## Material
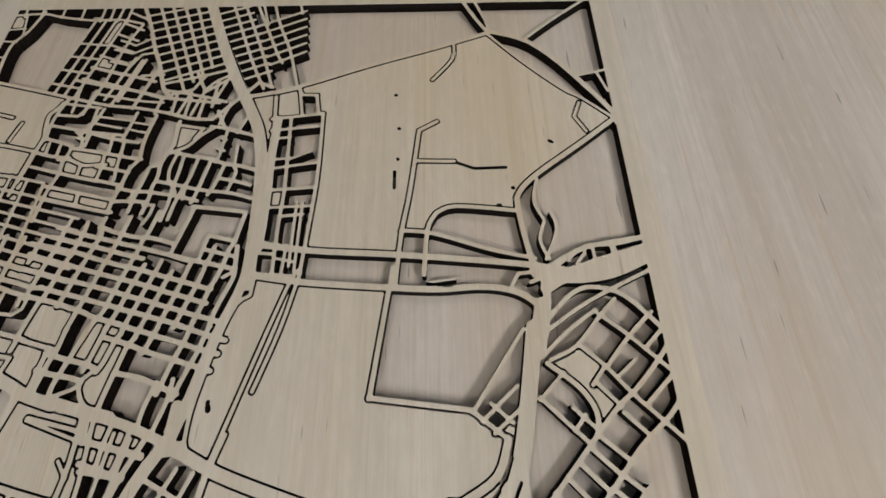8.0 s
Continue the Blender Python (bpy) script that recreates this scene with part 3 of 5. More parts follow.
family(2, 3, (358.9, 55.6), (381.9, 75.6), (380.7, 32.6), (394.7, 46.7))
family(1.6, 6, (340, 87), (331.9, 76.6), (364.2, 59.1), (353.7, 48.2))
road(5, (189.1, 392.5), (187.1, 328.2), (184.6, 291.8), (175.5, 262.7), (167.8, 230.7), (163.2, 214.5))
road(1.8, (5.7, 72.3), (-1.2, 57.7))
road(1.8, (13.5, 69.6), (7.6, 54.9))
road(1.8, (22.5, 65.7), (16.3, 53.6))
road(1.8, (30.3, 61.9), (24.8, 52.6))
road(1.8, (-4.9, 68.6), (34.3, 55.7))
# the old centre, street by street
road(2.5, (132.8, 331.4), (131.5, 325.9), (130, 319.7), (127.5, 313), (126.6, 307.4), (125.1, 302.6), (123.2, 296.2), (121.3, 289.5), (119.6, 282.7), (117.9, 276), (113.7, 268.7), (111.8, 263))
road(2.5, (113.7, 268.7), (111.8, 263), (109.2, 255.1), (107.5, 250.1), (104.9, 242.2), (104.4, 237.6))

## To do
Look above for the line containing "Continue the Blender", then transcribe it and all lines after it through the last, exactly and with nothing else.

## Written reply
Continue the Blender Python (bpy) script that recreates this scene with part 3 of 5. More parts follow.
family(2, 3, (358.9, 55.6), (381.9, 75.6), (380.7, 32.6), (394.7, 46.7))
family(1.6, 6, (340, 87), (331.9, 76.6), (364.2, 59.1), (353.7, 48.2))
road(5, (189.1, 392.5), (187.1, 328.2), (184.6, 291.8), (175.5, 262.7), (167.8, 230.7), (163.2, 214.5))
road(1.8, (5.7, 72.3), (-1.2, 57.7))
road(1.8, (13.5, 69.6), (7.6, 54.9))
road(1.8, (22.5, 65.7), (16.3, 53.6))
road(1.8, (30.3, 61.9), (24.8, 52.6))
road(1.8, (-4.9, 68.6), (34.3, 55.7))
# the old centre, street by street
road(2.5, (132.8, 331.4), (131.5, 325.9), (130, 319.7), (127.5, 313), (126.6, 307.4), (125.1, 302.6), (123.2, 296.2), (121.3, 289.5), (119.6, 282.7), (117.9, 276), (113.7, 268.7), (111.8, 263))
road(2.5, (113.7, 268.7), (111.8, 263), (109.2, 255.1), (107.5, 250.1), (104.9, 242.2), (104.4, 237.6))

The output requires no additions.